Archaeologists have unearthed 270 pieces of engraved ostrich eggshell dated to around 60,000 years ago from a site called Diepkloof in South Africa’s Western Cape province. The fragments constitute what the researchers say is the “earliest evidence of a graphic tradition among prehistoric hunter-gatherer populations.” As such, the finds help to illuminate the emergence of symbolic representation—a hallmark of modern human behavior.
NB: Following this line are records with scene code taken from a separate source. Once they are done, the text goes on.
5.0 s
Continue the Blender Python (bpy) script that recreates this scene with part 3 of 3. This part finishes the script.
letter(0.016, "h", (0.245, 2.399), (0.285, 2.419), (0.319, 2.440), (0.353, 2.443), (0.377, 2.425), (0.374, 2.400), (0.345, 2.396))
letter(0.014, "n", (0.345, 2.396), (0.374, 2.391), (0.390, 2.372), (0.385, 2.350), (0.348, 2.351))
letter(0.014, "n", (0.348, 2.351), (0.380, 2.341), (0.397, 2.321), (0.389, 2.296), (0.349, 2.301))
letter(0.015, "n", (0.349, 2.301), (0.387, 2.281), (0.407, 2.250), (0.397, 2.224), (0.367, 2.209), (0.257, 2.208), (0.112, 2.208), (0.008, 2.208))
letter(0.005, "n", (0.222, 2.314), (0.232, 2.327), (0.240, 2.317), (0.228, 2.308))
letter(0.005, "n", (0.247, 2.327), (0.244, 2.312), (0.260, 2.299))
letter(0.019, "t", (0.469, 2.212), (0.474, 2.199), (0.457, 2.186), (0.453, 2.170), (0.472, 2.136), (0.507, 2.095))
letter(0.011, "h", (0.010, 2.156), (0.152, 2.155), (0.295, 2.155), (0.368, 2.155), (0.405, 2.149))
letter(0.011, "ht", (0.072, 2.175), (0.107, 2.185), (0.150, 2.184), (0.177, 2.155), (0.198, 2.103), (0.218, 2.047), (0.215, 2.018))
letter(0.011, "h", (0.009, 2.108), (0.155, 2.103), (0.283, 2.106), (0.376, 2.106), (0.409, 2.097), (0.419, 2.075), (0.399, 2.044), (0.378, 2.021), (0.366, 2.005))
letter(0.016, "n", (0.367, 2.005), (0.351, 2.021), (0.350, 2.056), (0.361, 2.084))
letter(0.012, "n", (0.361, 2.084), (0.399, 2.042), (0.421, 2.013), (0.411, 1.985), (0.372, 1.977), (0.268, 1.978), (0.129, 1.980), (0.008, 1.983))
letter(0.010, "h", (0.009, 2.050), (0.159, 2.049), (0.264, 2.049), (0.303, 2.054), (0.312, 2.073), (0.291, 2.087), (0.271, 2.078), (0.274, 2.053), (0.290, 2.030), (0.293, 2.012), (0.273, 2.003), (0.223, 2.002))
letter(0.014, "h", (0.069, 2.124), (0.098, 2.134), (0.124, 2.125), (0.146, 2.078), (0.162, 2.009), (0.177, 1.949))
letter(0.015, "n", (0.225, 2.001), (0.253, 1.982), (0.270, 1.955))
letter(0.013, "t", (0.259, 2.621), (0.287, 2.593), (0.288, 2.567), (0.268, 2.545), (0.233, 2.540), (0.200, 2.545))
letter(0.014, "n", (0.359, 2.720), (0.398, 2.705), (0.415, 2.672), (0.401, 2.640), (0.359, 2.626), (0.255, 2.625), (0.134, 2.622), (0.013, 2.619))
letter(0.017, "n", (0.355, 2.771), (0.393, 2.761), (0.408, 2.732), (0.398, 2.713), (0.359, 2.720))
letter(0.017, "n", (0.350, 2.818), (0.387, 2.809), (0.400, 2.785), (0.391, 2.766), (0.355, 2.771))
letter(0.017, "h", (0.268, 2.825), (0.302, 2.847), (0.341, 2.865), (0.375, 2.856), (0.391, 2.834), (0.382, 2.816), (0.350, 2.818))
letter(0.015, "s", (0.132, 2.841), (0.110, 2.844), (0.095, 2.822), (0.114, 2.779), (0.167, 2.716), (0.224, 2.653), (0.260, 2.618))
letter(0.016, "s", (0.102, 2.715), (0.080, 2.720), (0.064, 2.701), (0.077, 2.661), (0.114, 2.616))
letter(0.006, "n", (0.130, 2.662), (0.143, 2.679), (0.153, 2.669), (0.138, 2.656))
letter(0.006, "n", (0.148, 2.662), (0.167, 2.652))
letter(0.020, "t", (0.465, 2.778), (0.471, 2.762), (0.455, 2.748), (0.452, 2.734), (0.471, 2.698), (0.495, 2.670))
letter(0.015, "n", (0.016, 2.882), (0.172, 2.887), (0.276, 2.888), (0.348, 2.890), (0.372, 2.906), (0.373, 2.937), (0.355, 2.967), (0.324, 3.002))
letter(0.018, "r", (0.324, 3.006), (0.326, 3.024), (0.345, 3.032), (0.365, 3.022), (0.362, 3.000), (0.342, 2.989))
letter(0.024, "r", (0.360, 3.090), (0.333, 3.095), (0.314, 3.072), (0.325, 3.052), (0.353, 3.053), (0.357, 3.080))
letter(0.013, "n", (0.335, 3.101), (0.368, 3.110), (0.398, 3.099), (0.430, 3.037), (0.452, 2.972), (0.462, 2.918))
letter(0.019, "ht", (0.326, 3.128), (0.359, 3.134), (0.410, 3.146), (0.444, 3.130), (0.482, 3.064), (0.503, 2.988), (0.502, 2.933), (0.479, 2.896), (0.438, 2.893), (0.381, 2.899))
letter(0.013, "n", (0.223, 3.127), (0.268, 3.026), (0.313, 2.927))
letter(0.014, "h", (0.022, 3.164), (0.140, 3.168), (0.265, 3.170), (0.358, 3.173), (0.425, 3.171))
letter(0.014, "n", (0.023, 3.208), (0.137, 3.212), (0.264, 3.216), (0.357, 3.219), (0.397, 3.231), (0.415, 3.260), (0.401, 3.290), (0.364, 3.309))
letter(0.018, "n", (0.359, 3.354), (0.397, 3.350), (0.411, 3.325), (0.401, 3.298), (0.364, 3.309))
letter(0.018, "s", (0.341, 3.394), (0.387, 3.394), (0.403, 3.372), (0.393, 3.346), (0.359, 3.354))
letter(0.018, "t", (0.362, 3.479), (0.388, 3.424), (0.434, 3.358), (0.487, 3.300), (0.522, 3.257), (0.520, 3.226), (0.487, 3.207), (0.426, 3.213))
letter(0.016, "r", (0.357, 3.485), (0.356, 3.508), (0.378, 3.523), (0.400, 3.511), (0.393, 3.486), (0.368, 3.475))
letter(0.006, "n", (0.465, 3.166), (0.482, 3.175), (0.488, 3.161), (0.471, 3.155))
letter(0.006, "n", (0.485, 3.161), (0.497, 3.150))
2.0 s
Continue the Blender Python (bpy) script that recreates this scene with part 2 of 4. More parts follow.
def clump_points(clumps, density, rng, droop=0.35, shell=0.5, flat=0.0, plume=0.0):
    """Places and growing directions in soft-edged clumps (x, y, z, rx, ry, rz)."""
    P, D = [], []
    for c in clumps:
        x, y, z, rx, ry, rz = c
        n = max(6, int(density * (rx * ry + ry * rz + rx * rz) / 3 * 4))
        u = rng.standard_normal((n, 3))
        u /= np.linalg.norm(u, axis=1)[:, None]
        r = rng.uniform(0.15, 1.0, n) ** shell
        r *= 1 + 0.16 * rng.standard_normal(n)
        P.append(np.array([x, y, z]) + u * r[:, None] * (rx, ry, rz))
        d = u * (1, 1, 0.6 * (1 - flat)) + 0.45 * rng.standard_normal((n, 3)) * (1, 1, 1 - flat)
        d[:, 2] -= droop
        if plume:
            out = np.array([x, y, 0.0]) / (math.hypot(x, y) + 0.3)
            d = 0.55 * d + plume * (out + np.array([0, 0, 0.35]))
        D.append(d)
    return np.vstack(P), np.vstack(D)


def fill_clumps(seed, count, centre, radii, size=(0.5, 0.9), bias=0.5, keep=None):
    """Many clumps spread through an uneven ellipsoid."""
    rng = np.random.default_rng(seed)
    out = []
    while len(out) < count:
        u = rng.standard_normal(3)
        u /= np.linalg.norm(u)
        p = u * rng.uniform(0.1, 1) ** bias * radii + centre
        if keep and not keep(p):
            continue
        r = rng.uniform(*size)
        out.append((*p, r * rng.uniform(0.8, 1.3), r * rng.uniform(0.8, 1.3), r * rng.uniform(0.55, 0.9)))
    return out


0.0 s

The Diepkloof artisans favored two patterns. The first motif, which occurs in the older levels at the site, is a hatched band that looks rather like a train track; the second motif, which decorates eggshell pieces from younger levels at the site, consists of a series of deeply engraved parallel lines. (The different colors of the fragments in the image above resulted accidentally from exposure to fire after the the engravings were made and the eggshell broke.) Because some of the fragments show evidence of punctured openings, the team posits that they are the remnants of containers. Recent Kalahari hunter-gatherers and other groups have been known to use the large, sturdy shells of ostrich eggs as flasks for storing water and other liquids…
Scientific American
Little by little, we keep moving back when we think humans became humanity.



I love this stuff. Some of my favorite art is the Lascaux Cave Paintings and Indigenous carvings of Native Hawaiians/Americans.